Week 2: The modeler’s toolbox

Simulation, random variables, properties of and relationships between some common probability distributions; computing means, variances, and expectations. Stochastic gradient descent.

Week 3: Simulation, moments, and overdispersion.

How to pick “realistic” simulation parameters. Central limit theorem. Method-of-moments fitting; minimum-variance estimators. Outliers and overdispersion: scale mixtures, goodness-of-fit.

Week 4: Model choice, categorical prediction, and likelihood.

Likelihood, p-values, hypothesis testing, power and false positives, false discovery rates.

Week 5: Quantifying uncertainty

Calibration of estimates of uncertainty; asymptotics versus simulation. Review.

Week 6: Multivariate data and latent structure

The multivariate Gaussian distribution, autocorrelation, modeling correlated data, random walks. Principal components analysis.

Week 7: Linear models

Introduction to linear models, and some history of modern statistics. Robust models, loss functions and likelihood.

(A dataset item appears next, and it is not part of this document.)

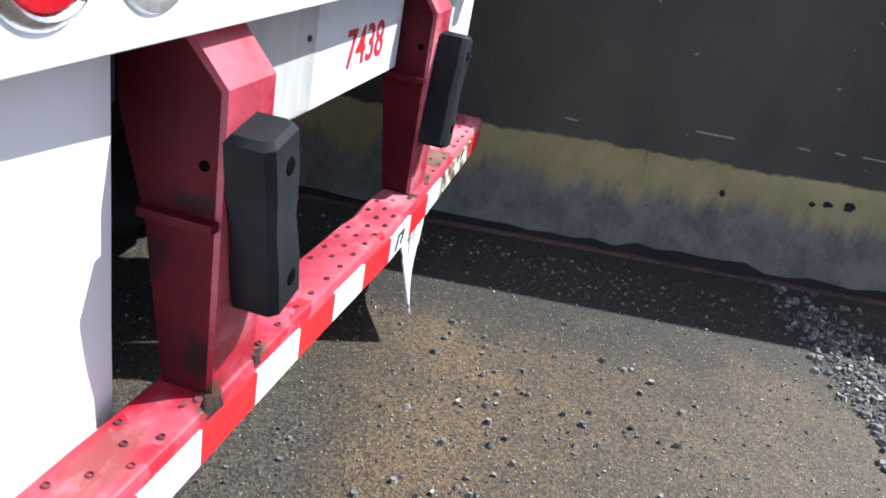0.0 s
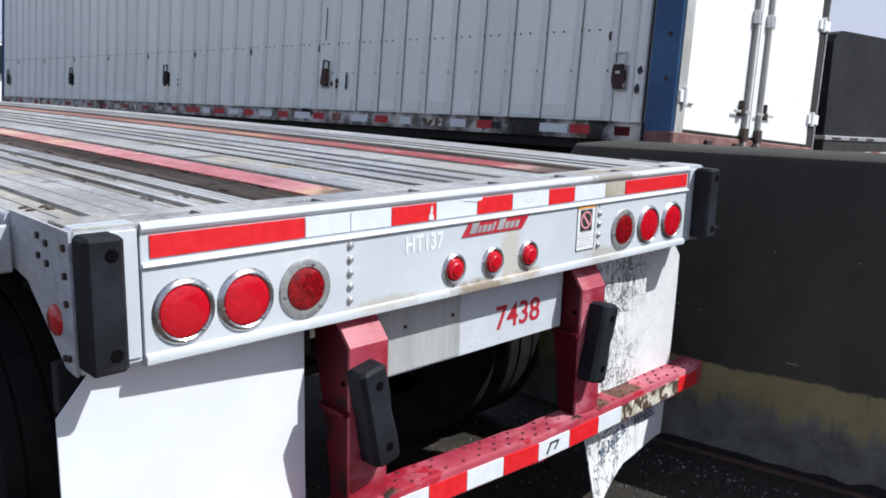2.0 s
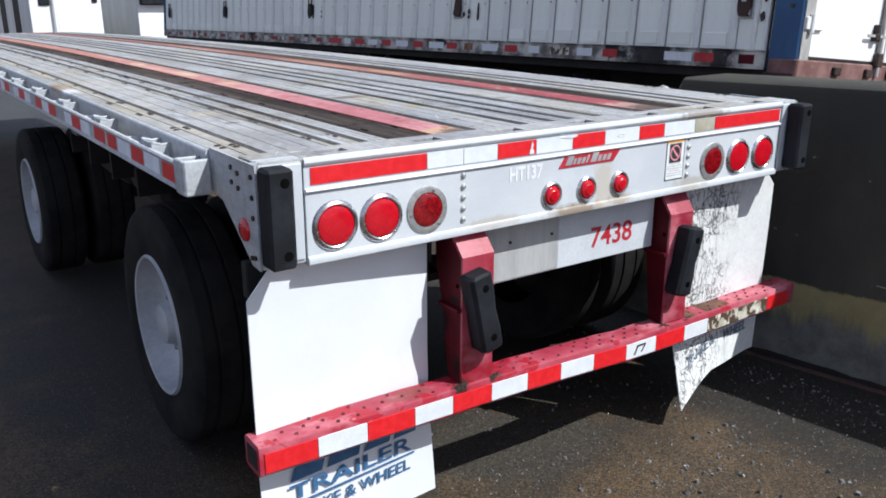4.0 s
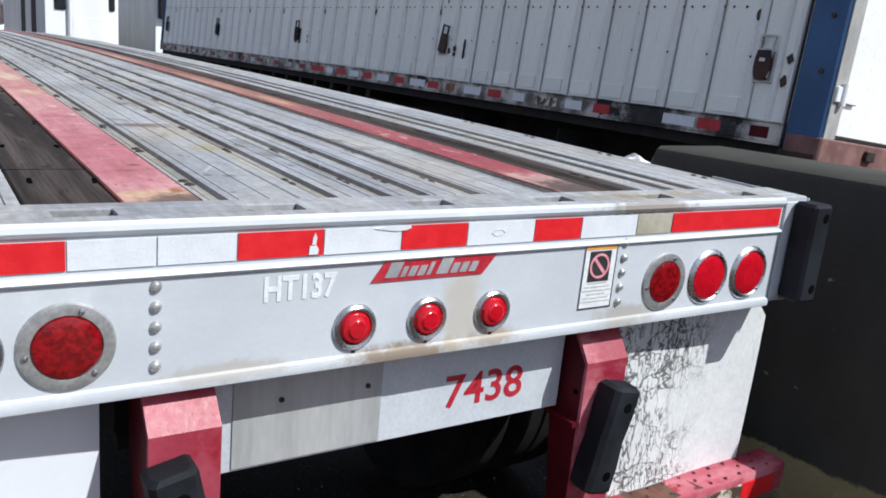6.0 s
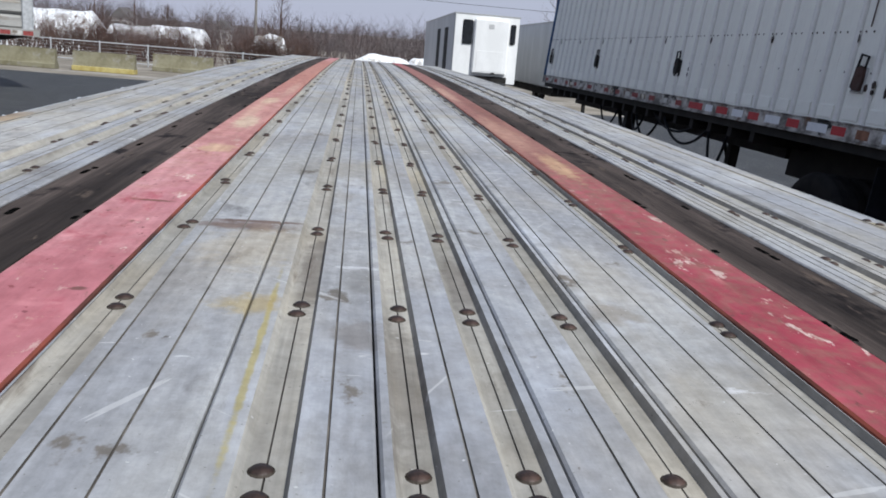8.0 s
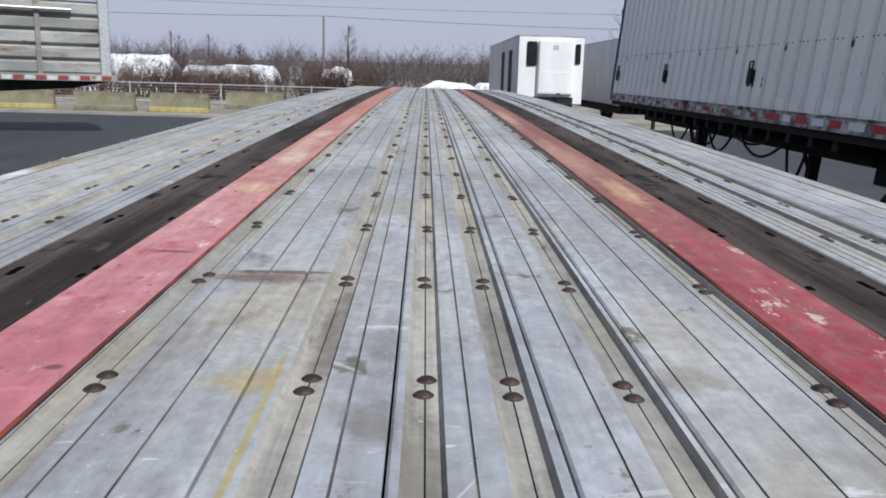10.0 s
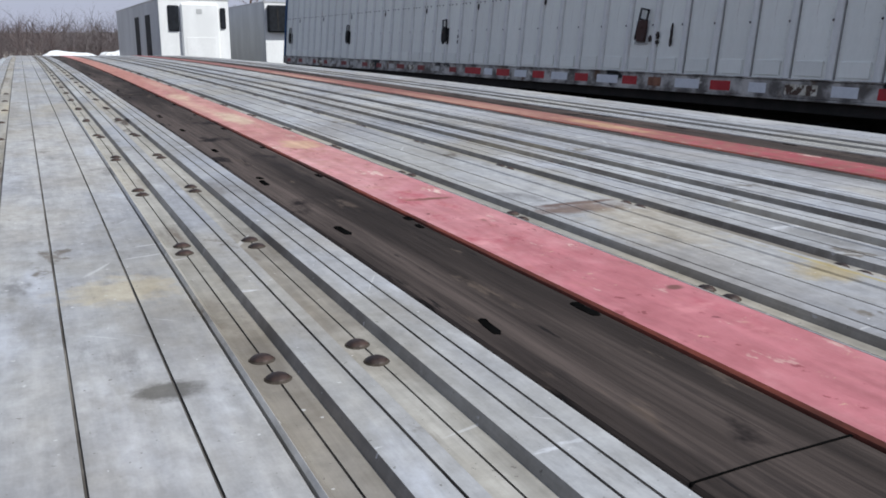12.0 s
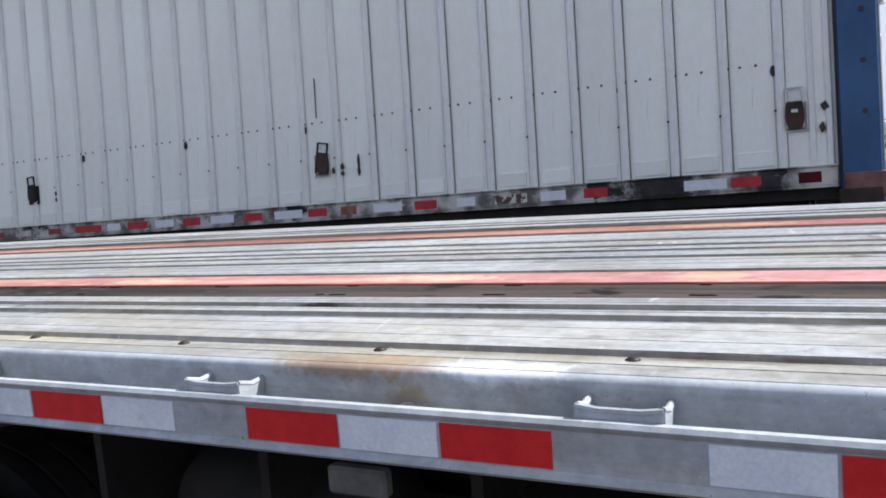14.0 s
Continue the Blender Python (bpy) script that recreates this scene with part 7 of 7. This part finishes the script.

Week 8: Generalized linear models

Response distributions, nonlinear relationships, transformations.

Week 9: Problems with linear models

Too many variables, not enough linearity: regularization and diagnostics.

  • Slides: Transformations and diagnostics ipynb html
  • Slides: Regularization and crossvalidation ipynb html
Week 10: Prediction and inference revisited

The bootstrap; Identifiability, ill-posed inference, non-convex optimization.